Вторая мировая война в черно-белой палитре. Еврейский парнишка предпубертатного возраста попадает в избушку к странной пожилой женщине, избушка вскоре сгорает, а мальчик разворачивается и идет дальше. Он приходит к старику, который сквозь сигарету спрашивает: «Цыганенок?» Мальчик качает головой. Старик пару дней попьет водки, мальчишка ему немного поможет по хозяйству, а затем как‑то вечером старик повесится. Мальчик обнимет деда и вновь побредет себе, куда ноги поведут.
Весь фильм Маргоула — перманентное движение сквозь мир, в котором, как в песне Хаски, все «черным-черно». Можно бесконечно пересказывать фрагменты, в которых Маргоул видит истинное лицо войны, а мальчик — препоны, которые помогут ему стать мужчиной. Это действительно такое кино, на котором из зала выходят фыркающие журналисты. Для Венеции, кстати, это не расхожая практика, все же такое больше происходит в Каннах, где были Эскаланте с «Эли» и Триер с «Джеком».
Первый час Маргоул испытывает всех на прочность, просмотр превращается в аттракцион с нарастающей интригой. Удо Кир в обыкновенной для себя роли пожилого человека с проницательным взглядом ревнует жену к молодому мужчине. Затем Удо Кир приносит домой кота для кошки. И пока животные нервно пытаются спариваться, за счет чего Маргоул наводит саспенс, Удо резко встает из‑за стола, прижимает любовника жены к стене и поддевает ложкой его глазные яблоки. Все как бы и ничего. В наци-эксплотейшенеЭксплуатационное кино на нацистскую тематику. бывает и не такое. Но в следующей сцене мальчик берет эти самые глазные яблоки и вручает их припавшему к дереву хозяину. Эпизод, полный гуманистического пафоса, можно счесть своеобразной цитатой из «Царя Эдипа» Пазолини, благо повторяет его чуть ли не кадр в кадр. Но будут и другие дешевые метафизические трюки с реверансами высшей лиге: Тарру и Тарковскому прежде всего.
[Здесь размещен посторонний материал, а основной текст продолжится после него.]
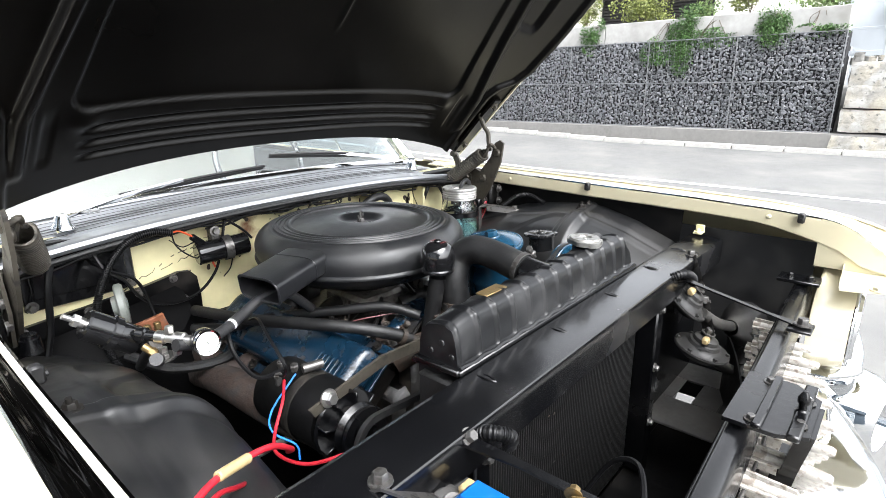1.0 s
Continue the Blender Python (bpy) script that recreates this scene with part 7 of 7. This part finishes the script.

Среди программного шок-контента: забивание ногой бутылки в вагину, куннилингус, сделанный ребенком, сожжение хорька. Одноименную книгу писателя Ежи Косински тоже сильно ругали за смакование зверств польского народа. Но самое ужасное, что Маргоул бездарно проносит через изуверства мотив священной доброты главного героя. И трупик прижмет, и глазки в ручки вложит, и даже бездыханную раскрашенную птичку (читай, не такую как все), которую заклюет стая в небе, он поднимет с земли и возьмет в ладошки.
По ходу фильма через драматургические непотребства то и дело, как на цирковом представлении, выходят приглашенные гости программы: Стеллан Скарсгорд в роли доброго фрица, цедящего махорку, Харви Кейтель в наряде священнослужителя и выписанный видимо прямо из еще одного фетиша Маргоула — «Иди и смотри» Элема Климова — сильно повзрослевший Алексей Кравченко.
За два часа сорок минут сложно свыкнуться с жгучей самоуверенностью режиссера Маргоула. Каждый его символ в визуальном коде жутко фальшив, но когда дело доходит до того, что в церкви мальчику говорят, показывая на Иисуса, что он «терпел, как и ты, от многих людей», весь этот бэд-трип по деревенской глине, амбарам и пролескам, по мнению Маргоула, во мгновение должен расцвести библейскими садами. Расцветает только претенциозно банальным финалом. Мальчика после всех превратностей судьбы найдет папа, и по выбитому номеру на его руке мы поймем, что ребенка бросили не просто так. На то были веские лагерные причины.
Дебютный фильм чешского режиссера Вацлава Маргоула «Тобрук» тоже был о войне. Метил он куда‑то к витальным мендесовским «Морпехам», а добился того, что помнится оттуда лишь одна сцена: солдат, застывший над выгребной ямой в стойке готовящегося к заезду лыжника, наблюдает, как буквально через 50 метров падает снаряд и разрывает человека. Маргоул снимает так, будто больше всех знает о войне и прошел, как минимум, три. Война — это кровь, дерьмо, похоть, голод и страх. Допустим, да. И кино это, допустим, про ужасы войны. Однако ужас еще и в том, что есть люди, которые на полном серьезе пытаются в 2019 году снять новое «Иваново детство» без синицы в руке, но с дохлой птичкой в небе.